A recent analysis of the aerosol generated by eight Juul pod flavors, commissioned by Juul Labs, found no acrolein and no quantifiable amount of formaldehyde. The tests also looked for 20 other potentially harmful constituents, and the results were similar: Either the constituent was not detected or the level was too low to quantify. Since Juul is by far the most popular e-cigarette in the U.S. market and the brand about which the FDA has expressed the most concern vis-á-vis underage consumption, the agency's warnings about acrolein and formaldehyde are more than a little misleading. In any case, the ad's over-the-top brain parasite imagery certainly leaves a false impression of the health risks posed by e-cigarettes.

The intent of these ads, I'm sure, is to convince teenagers that vaping is not as harmless as they might think it is. The FDA notes with alarm that, according to the Monitoring the Future survey, "about 80 percent of youth do not see great risk of harm from regular use of e-cigarettes." But regular use of e-cigarettes, as far as we can tell, doesn't pose a "great risk of harm," certainly not when compared to regular use of combustible cigarettes. If teenagers erroneously conclude from the FDA's icky, scaremongering ads that vaping is just as dangerous as smoking and maybe even more dangerous, they may be more inclined to smoke rather than vape, even though smoking is in fact much more dangerous than vaping.

Furthermore, as Competitive Enterprise Institute policy analyst Michelle Minton notes, teenagers are not the only ones who see these ads. The share of American adults who incorrectly believe that vaping is just as hazardous as smoking is already on the rise, thanks in no small part to overwrought, misleading, and sometimes flat-out inaccurate warnings from activists and public health officials. In one survey, the share of adults who incorrectly said vaping is as harmful as or more harmful than smoking tripled between 2012 and 2015, from 13 percent to 40 percent. Propaganda like the FDA's can only encourage that trend, making it less likely that smokers will switch to vaping and more likely that those who have switched will resume smoking.

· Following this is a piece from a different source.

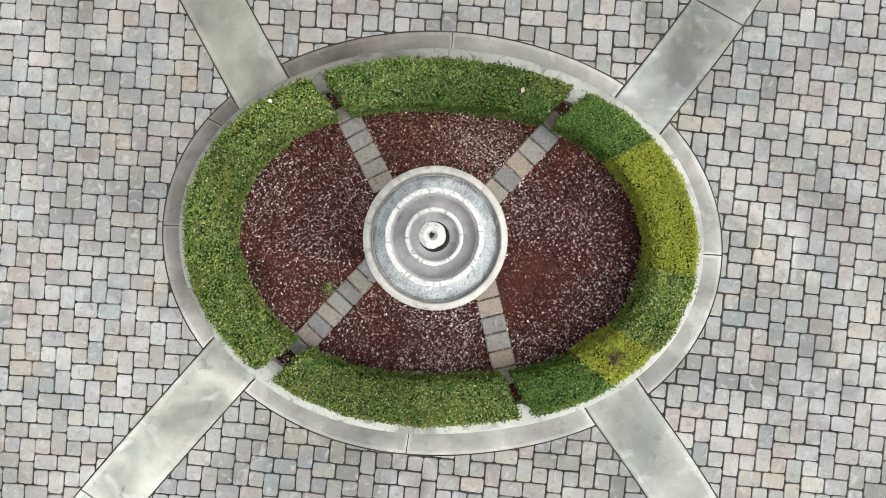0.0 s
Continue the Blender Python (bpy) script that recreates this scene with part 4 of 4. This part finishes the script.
# rounded cap tiles along the hip
a = np.linspace(0, math.pi, 9)
v = [(.13 * math.cos(q), y, .07 * math.sin(q) + dz) for y, dz in ((.0, .03), (-.42, .0)) for q in a] + [(.10 * math.cos(q), .0, .04 * math.sin(q)) for q in a]
f = [(i, i + 1, 10 + i, 9 + i) for i in range(8)] + [(i + 1, i, 18 + i, 19 + i) for i in range(8)]
cap = raw("hip_tile", v, f, "roof", True)
rise = math.degrees(math.atan2(.42, math.sqrt(2)))
for k in range(13):
    s = k * .38 / math.sqrt(2) * math.cos(math.radians(rise))
    part("hip_tile", cap, deck, m=pose(1.06 - s, .17 - s, 2.635 + s * .42, -rise, 0, -45))

# ---- porch flags and urn ----
porch = thing("porch_floor", "pale uneven flagstone porch floor", "floor", kind="structure")
porch.matrix_world = HOUSE
y = -.06
r2 = np.random.default_rng(4)
for row in range(6):
    x = .01 + .1 * (row % 2)
    d = .34 + .10 * r2.random()
    while x < 3.6:
        w = .32 + .28 * r2.random()
        v, f = block(x + .006, x + w - .006, y - d + .006, y - .006, -.05, .05 + .006 * r2.random(), .012)
        part("flagstone", raw("flagstone", v, f, "flag"), porch)
        x += w
    y -= d
kv, kf = block(.56, 4.0, -.06, .02, -.05, .045, .01)
part("porch_edge", raw("porch_edge", kv, kf, "slab"), porch)
urn = thing("urn", "white stone garden urn with two handles and a dark hollow", "planter", at=(-10.40, -7.43, .055))
v, f = lathe([(0, 0), (.16, 0), (.16, .03), (.10, .055), (.09, .08), (.15, .12), (.21, .19), (.225, .255), (.255, .285), (.262, .302), (.245, .315), (.19, .308), (.178, .27), (.15, .20), (0, .19)], 40)
part("bowl", raw("bowl", v, f, "urn", True), urn)
part("soil", raw("soil", *lathe([(0, .245), (.172, .24)], 32), "dark"), urn, "dark hollow of the urn")
for q in (145, 325):
    a = math.radians(q)
    c, sn = math.cos(a), math.sin(a)
    pts = [(c * r_, sn * r_, z) for r_, z in ((.205, .20), (.268, .215), (.305, .25), (.29, .285), (.24, .296))]
    part("handle", raw("handle", *tube(pts, .032, .032, 8), "urn", True), urn)

# ---- fallen leaves and a weed ----
for label, x, y, z, size, turn in (
        ('pale fallen leaf lying on a clipped hedge', 1.584, 0.446, 0.575, 0.055, 30.0),
        ('pale fallen leaf lying on a clipped hedge', -0.217, 2.05, 0.575, 0.045, 110.0),
        ('small pale fallen leaf on the pavers', 1.784, 2.541, 0.002, 0.06, 20.0),
        ('small pale fallen leaf on the pavers', 9.218, 1.107, 0.004, 0.07, 70.0),
        ('small pale fallen leaf on the pavers', -9.105, 4.639, 0.004, 0.06, 140.0),
        ('small pale fallen leaf on a concrete band', 10.6, 0.425, 0.021, 0.06, 10.0),
        ('small pale fallen leaf on a concrete band', -11.716, 3.922, 0.021, 0.06, 80.0),
        ('pale fallen leaf on the red mulch', 1.031, -1.171, 0.115, 0.05, 50.0),
        ('pale fallen leaf on the red mulch', 1.096, -1.764, 0.115, 0.045, 150.0)):
    n = 7
    q = np.linspace(0, 1, n)
    w = size * .34 * np.sin(math.pi * np.clip(q * .92 + .05, 0, 1))
    mid = np.stack([size * (q - .5), 0 * q, size * .16 * (q - .5) ** 2 + .004], 1)
    top = np.concatenate([mid + np.stack([0 * q, w, w * .35], 1), mid, mid - np.stack([0 * q, w, -w * .35], 1)])
    under = top - np.array([0, 0, .0015])
    v = np.concatenate([top, under])
    f = [(r * n + i, r * n + i + 1, (r + 1) * n + i + 1, (r + 1) * n + i) for r in (0, 1) for i in range(n - 1)]
    f += [tuple(3 * n + k for k in reversed(qd)) for qd in f]
    leaf = tagged(part("fallen_leaf", raw("fallen_leaf", v, f, "bleached", True)), label, "leaf", group="fallen leaves")
    leaf.matrix_world = pose(x, y, z, 0, 0, turn)
weed = thing("weed", "small green weed beside a stepping stone", "plant", at=(-1.15, 0.41, .10))
ang_ = rng.random(60) * 6.283
wp = np.zeros((60, 3)) + .01 * rng.normal(size=(60, 3))
v, f = leaves(wp, np.tile(np.array([[0, 0, 1.]]), (60, 1)), .075, .012, .8, None, np.stack([np.cos(ang_), np.sin(ang_), .4 + 0 * ang_], 1))
part("leaf_tuft", raw("leaf_tuft", v, f, "hedge"), weed)

# ---- pavers last: a woven pattern of oblongs and squares ----
U = {"nw": (-47.7, .1628, (-2.9284, 5.1758)), "ne": (-47.85, .1652, (2.0595, 2.7808)), "se": (-49.9, .1665, (3.2381, -2.0456)),
     "sw": (-49.8, .1648, (-2.4623, -1.005)), "far": (-49.9, .1665, (3.2381, -2.0456)), "bay": (-4.0, .1640, (-9.6, 4.0)), "path": (-52.0, .164, (-8.0, -6.5))}


def lattice(key, poly):
    """Centres, turned flags and sizes of the pavers inside a polygon."""
    ang, u, org = U[key]
    a = radians(ang)
    ex, ey = np.array([math.cos(a), math.sin(a)]), np.array([-math.sin(a), math.cos(a)])
    q = (poly - np.array(org)) @ np.stack([ex, ey], 1) / u
    lo, hi = np.floor(q.min(0) / 4).astype(int) - 1, np.ceil(q.max(0) / 4).astype(int) + 1
    cell = []
    for cx, cy in ((0, 0), (2, 2)):
        cell += [(cx - .75, cy, 0, 0), (cx + .75, cy, 0, 0), (cx + 2, cy - .75, 90, 0), (cx + 2, cy + .75, 90, 0), (cx - 1, cy + 1, 0, 1), (cx + 1, cy + 1, 90, 1)]
    i, j = np.meshgrid(np.arange(lo[0], hi[0]) * 4, np.arange(lo[1], hi[1]) * 4)
    c = np.array(cell)
    pts = (np.stack([i.ravel(), j.ravel()], 1)[:, None, :] + c[None, :, :2]).reshape(-1, 2)
    rot, kind = np.tile(c[:, 2], i.size), np.tile(c[:, 3], i.size).astype(int)
    w = np.array(org) + u * (pts[:, :1] * ex + pts[:, 1:] * ey)
    ok = inside(w, poly)
    return w[ok], rot[ok] + ang, kind[ok], np.full(ok.sum(), u)


S_ = STRIP
pw = offset(WALL["planter"], .3)
egg_c = np.array([[0, 0.]])
REGION = [
    ("nw", np.vstack([egg_c, S_["north"], S_["north_west"], offset(WALL["planter"], .5)[20:40], S_["west"][::-1]])),
    ("ne", np.vstack([egg_c, S_["north"], [(3.55, 9.84)], offset(WALL["woods"], -.5)[:70], S_["east"][::-1]])),
    ("se", np.vstack([egg_c, S_["east"], S_["south_east"], S_["south"][::-1]])),
    ("sw", np.vstack([egg_c, S_["south"], offset(WALL["lower"], .5)[::-1][12:-8], THIN["upper"][::-1], offset(WALL["planter"], .5)[55:20:-1], S_["west"][::-1]])),
    ("nw", np.vstack([S_["north_west"][:30], S_["link"], offset(WALL["left"], -.5)[32:], [(-3.95, 9.16)]])),
    ("bay", np.vstack([S_["north_west"][29:], offset(WALL["planter"], .5)[25:2:-1], offset(WALL["left"], -.5)[4:36], S_["link"][::-1]])),
    ("far", np.vstack([S_["south_east"], [(-0.54, -9.95), (17.20, -9.95), (15.84, -5.17)], offset(WALL["woods"], -.5)[::-1][:75]])),
    ("path", np.vstack([THIN["upper"], [(-6.00, -9.95), (-8.39, -9.95)], [(-9.84, -6.54)], offset(WALL["planter"], -.10)[::-1][:40]])),
]


def paver_outline(w, h, u, c):
    return np.array([(-w + c, -h), (w - c, -h), (w, -h + c), (w, h - c), (w - c, h), (-w + c, h), (-w, h - c), (-w, -h + c)])


def paver_verts(kind, u):
    """A tumbled paver: eight-cornered top, rounded shoulder, foot."""
    w, h = ((.75 if kind == 0 else .5) * u - .0043, .5 * u - .0043)
    o = [paver_outline(w, h, u, .017), paver_outline(w - .0015, h - .0015, u, .018), paver_outline(w - .005, h - .005, u, .020)]
    return np.concatenate([np.c_[o[0], np.full(8, -.05)], np.c_[o[1], np.full(8, -.006)], np.c_[o[2], np.zeros(8)]])


PF = [tuple(range(16, 24))] + [(r + i, r + (i + 1) % 8, r + 8 + (i + 1) % 8, r + 8 + i) for r in (0, 8) for i in range(8)]
paving = thing("paver_field", "weathered grey tumbled concrete pavers in a woven pattern", "paving", kind="structure")
laid = [(*lattice(k, p), {"path": 1, "bay": 2, "far": 3}.get(k, 0)) for k, p in REGION]
cen, rots, kinds, us = [np.concatenate(x) for x in list(zip(*laid))[:4]]
look_ = np.concatenate([np.full(len(x[0]), x[4]) for x in laid])
ang = np.arctan2(cen[:, 1], cen[:, 0] - .02)
away = np.linalg.norm(cen - np.array([.02, 0]), axis=1) - np.linalg.norm(kerb_line(ang) - np.array([.02, 0]), axis=1)
keep = away > -.10
cen, rots, kinds, us, away, look_ = cen[keep], rots[keep], kinds[keep], us[keep], away[keep], look_[keep]
pr = np.random.default_rng(21)
rots = rots + pr.normal(size=len(rots)) * .7
lift = pr.normal(size=len(rots)) * .0012 - .001
near = np.argsort(away)[:300]


def uneven(kind, u):
    """One paver with slightly irregular corners."""
    v = paver_verts(kind, u)
    push = pr.normal(size=(8, 2)) * .0026 + pr.normal(size=(1, 2)) * .0012
    for r in (0, 8, 16):
        v[r:r + 8, :2] += np.clip(push, -.0044, .0044)
    v[16:, 2] += pr.normal(size=8) * .0006
    return v


shared = {(k, q): raw("paver", uneven(k, .164), PF, "paver") for k in (0, 1) for q in range(8)}
for k in near:
    part("paver", shared[kinds[k], pr.integers(8)], paving, m=pose(*cen[k], lift[k], pr.normal() * .25, pr.normal() * .25, rots[k]))
rest = np.setdiff1d(np.arange(len(cen)), near)
for some, mat, label in ((rest[look_[rest] == 0], "paver", ""), (rest[look_[rest] == 1], "path_paver", "darker brown pavers of the house path"),
                         (rest[look_[rest] == 2], "bay_paver", "blue-grey pavers of the side bay"),
                         (rest[look_[rest] == 3], "warm_paver", "browner pavers of the outer drive")):
    allv = []
    for k in some:
        v = uneven(kinds[k], us[k])
        a = radians(rots[k])
        c, s = math.cos(a), math.sin(a)
        allv.append(np.stack([cen[k, 0] + c * v[:, 0] - s * v[:, 1], cen[k, 1] + s * v[:, 0] + c * v[:, 1], v[:, 2] + lift[k] + pr.normal() * .0004], 1))
    allf = [tuple(i + 24 * n for i in q) for n in range(len(some)) for q in PF]
    tagged(part("pavers", raw("pavers", np.concatenate(allv), allf, mat), paving, label), kind="stuff")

On top of that discouragement, the FDA is now making it harder for adult smokers to get the e-cigarette flavors they prefer. Products that were once available in thousands of supermarkets and convenience stores will now be available only from tobacconists, vape shops, or online outlets that have age verification. At the margin, the added inconvenience is bound to deter some smokers from switching and lead some who already have quit to return to the cigarettes they used to smoke, which remain as readily available as they were before. Gottlieb presents that cost, which is unambiguously bad for public health, as a necessary tradeoff for reducing underage vaping. But if reducing underage vaping results in more smoking by teenagers, it is hard to see any way in which the tradeoff can be justified.

[This post has been updated with information about potentially harmful constituents in Juul aerosol.]